Reader is a method which iterates over input lines and outputs records.

The default implementation yields one argument containing the line for each line in the input.

writer(outputs, stdout, stderr=<_io.TextIOWrapper name='<stderr>' mode='w' encoding='utf-8'>)[source]

Writer format is a method which iterates over the output records from the reducer and formats them for output.

The default implementation outputs tab separated items.

mapper(item)[source]

Re-define to process an input item (usually a line of input data).

Defaults to identity mapper that sends all lines to the same reducer.

combiner = NotImplemented
incr_counter(*args, **kwargs)[source]

Increments a Hadoop counter.

Since counters can be a bit slow to update, this batches the updates.

extra_modules()[source]
extra_files()[source]

Can be overridden in subclass.

Each element is either a string, or a pair of two strings (src, dst).

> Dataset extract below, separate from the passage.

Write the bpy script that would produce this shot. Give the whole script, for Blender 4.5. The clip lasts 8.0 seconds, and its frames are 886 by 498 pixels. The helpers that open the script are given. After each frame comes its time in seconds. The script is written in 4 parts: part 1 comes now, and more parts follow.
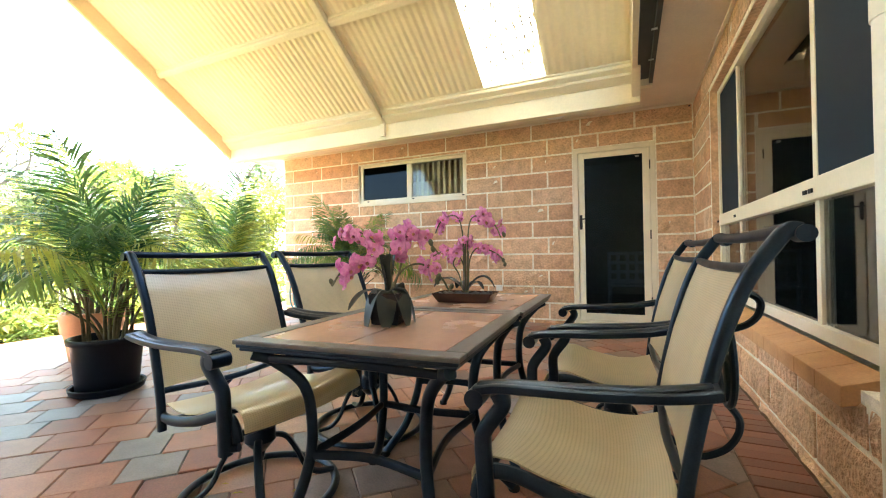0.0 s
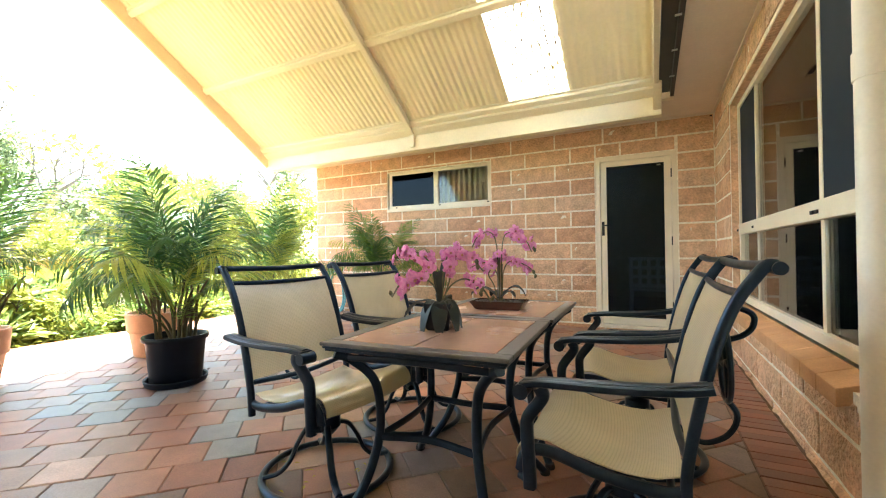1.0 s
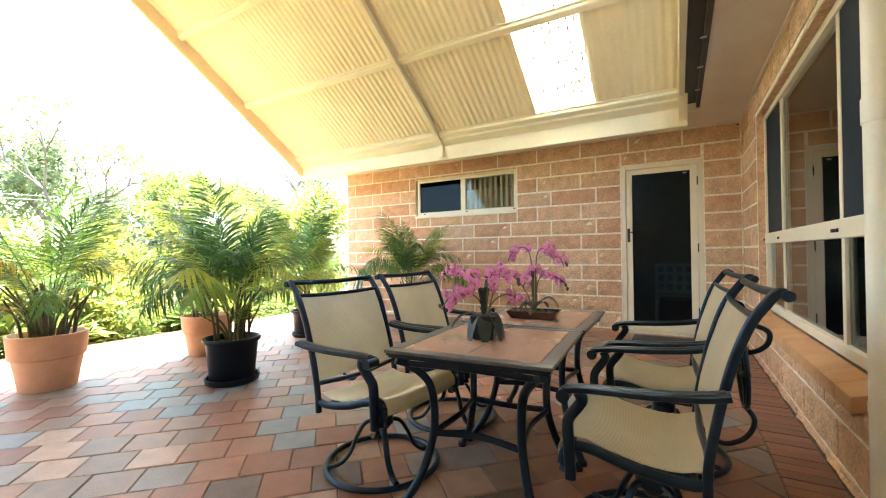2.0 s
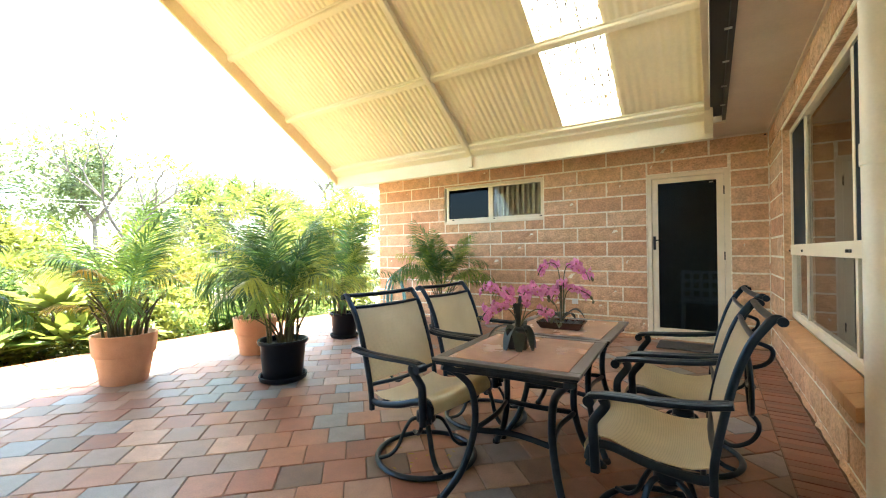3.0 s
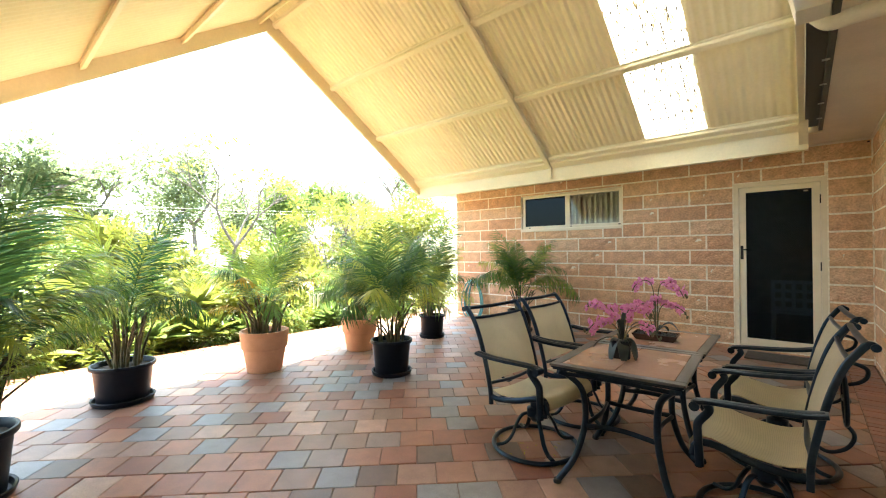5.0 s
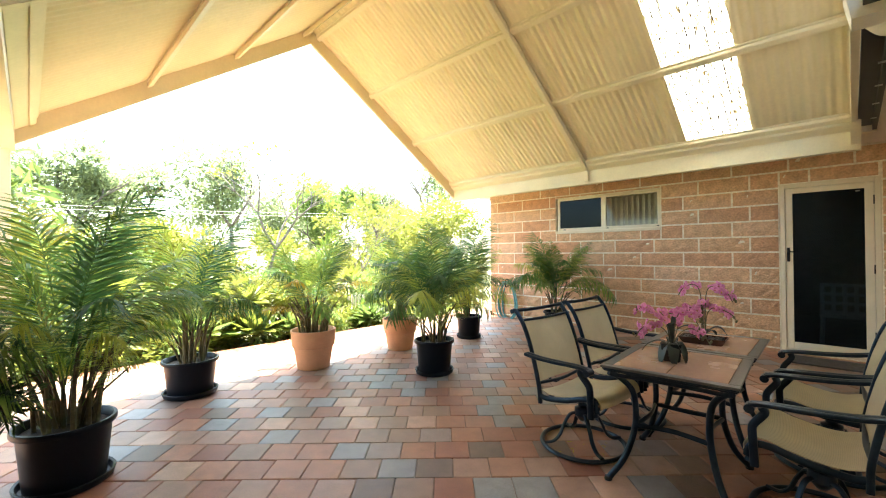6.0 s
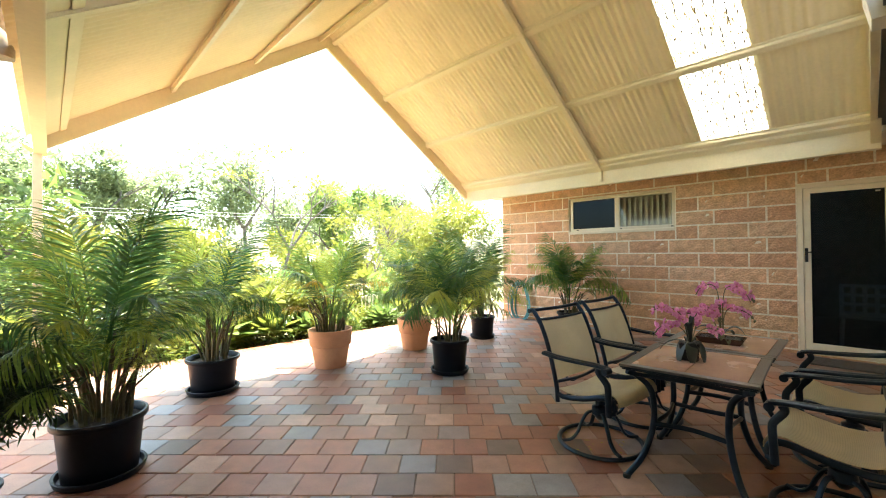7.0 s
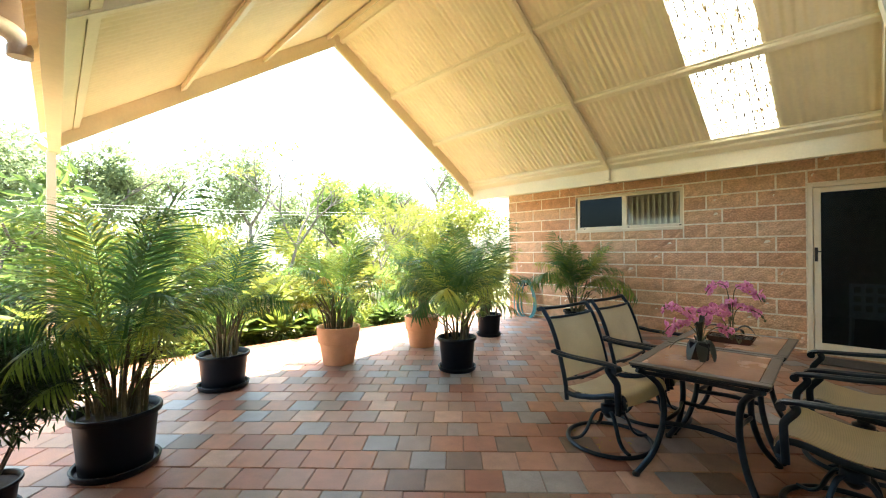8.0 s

  • src can be a directory (in which case everything will be copied recursively).

  • dst can include subdirectories (foo/bar/baz.txt etc)

Uses Hadoop’s -files option so that the same file is reused across tasks.

extra_streaming_arguments()[source]

Extra arguments to Hadoop command line. Return here a list of (parameter, value) tuples.

extra_archives()[source]

List of paths to archives

dump(directory='')[source]

Dump instance to file.

run_mapper(stdin=<_io.TextIOWrapper name='<stdin>' mode='r' encoding='utf-8'>, stdout=<_io.TextIOWrapper name='<stdout>' mode='w' encoding='utf-8'>)[source]

Run the mapper on the hadoop node.

run_reducer(stdin=<_io.TextIOWrapper name='<stdin>' mode='r' encoding='utf-8'>, stdout=<_io.TextIOWrapper name='<stdout>' mode='w' encoding='utf-8'>)[source]

Run the reducer on the hadoop node.

run_combiner(stdin=<_io.TextIOWrapper name='<stdin>' mode='r' encoding='utf-8'>, stdout=<_io.TextIOWrapper name='<stdout>' mode='w' encoding='utf-8'>)[source]
internal_reader(input_stream)[source]

Reader which uses python eval on each part of a tab separated string. Yields a tuple of python objects.

internal_writer(outputs, stdout)[source]

Writer which outputs the python repr for each item.